D.7. Assign the role

Assign the "Legacy Object Owner" and "Legacy Bucket Owner" roles to this service account. These roles are only assigned to this bucket. If you have other buckets in the same Google Cloud account, Qluster will not have access to them.

Click on Save then.

E. (Optional) Create a Google Cloud Storage bucket for dropping off raw data.

Qluster pulls data from data sources and pushes them to destinations. The data source is an object storage service such as Google Cloud Storage. You may be asking why Qluster needs a backup storage bucket, which we built in the previous section, and a raw data bucket. The reason is that a data source is generally a storage space where you give your 3rd party write access so they can drop off files for you. We don't want to mix this bucket and where you backup all your raw data gathered across many data sources.

Qluster needs to be able to read and delete objects from this bucket.

It needs the read access so it can pull the raw data files.
It needs the delete access so it can delete the raw data file once it has processed the file.

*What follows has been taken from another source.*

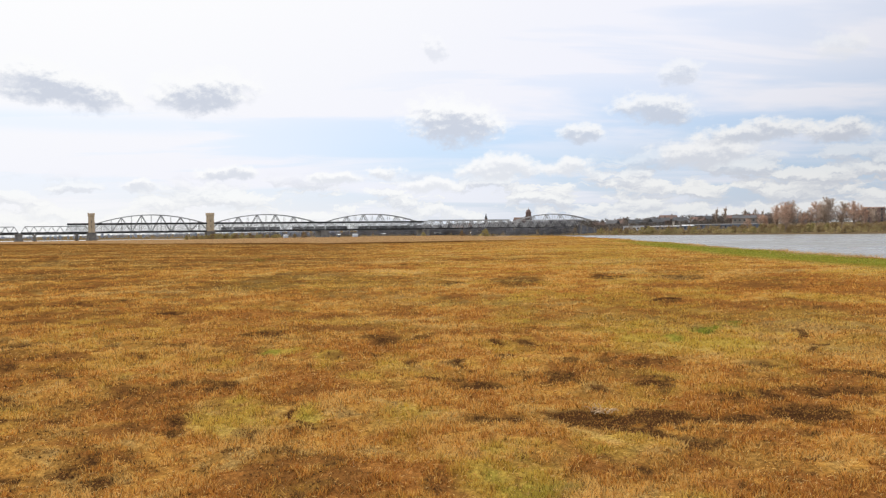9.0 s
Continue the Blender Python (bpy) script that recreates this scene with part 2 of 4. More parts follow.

The steps to create the raw data bucket are the same as those for creating the backup data bucket above. Please choose a different name for the raw data bucket than the backup bucket.

F. Send the details to Qluster

Once you have created the resources above, please get in touch with Qluster's support with the following information:

Your Company Name
Your Name
Your Email
Google Cloud Project Name. You can copy and paste a Google Cloud console URL from your internet browser to ensure the spelling is correct.
Your Postgres database instance name aka instance ID. You can find it in the Cloud SQL page.
The connection name from the cloud sql page
If you created a separate username for Qluster, please put it here. Please make sure this user can create and delete objects. It needs to be able to do CREATE DATABASE, CREATE TABLE and DROP TABLE. Please include relevant details here, such as if a Postgres schema other than "public" is being used.
The password you created for your Postgres database. That is essentially the password for the "postgres" user in your database.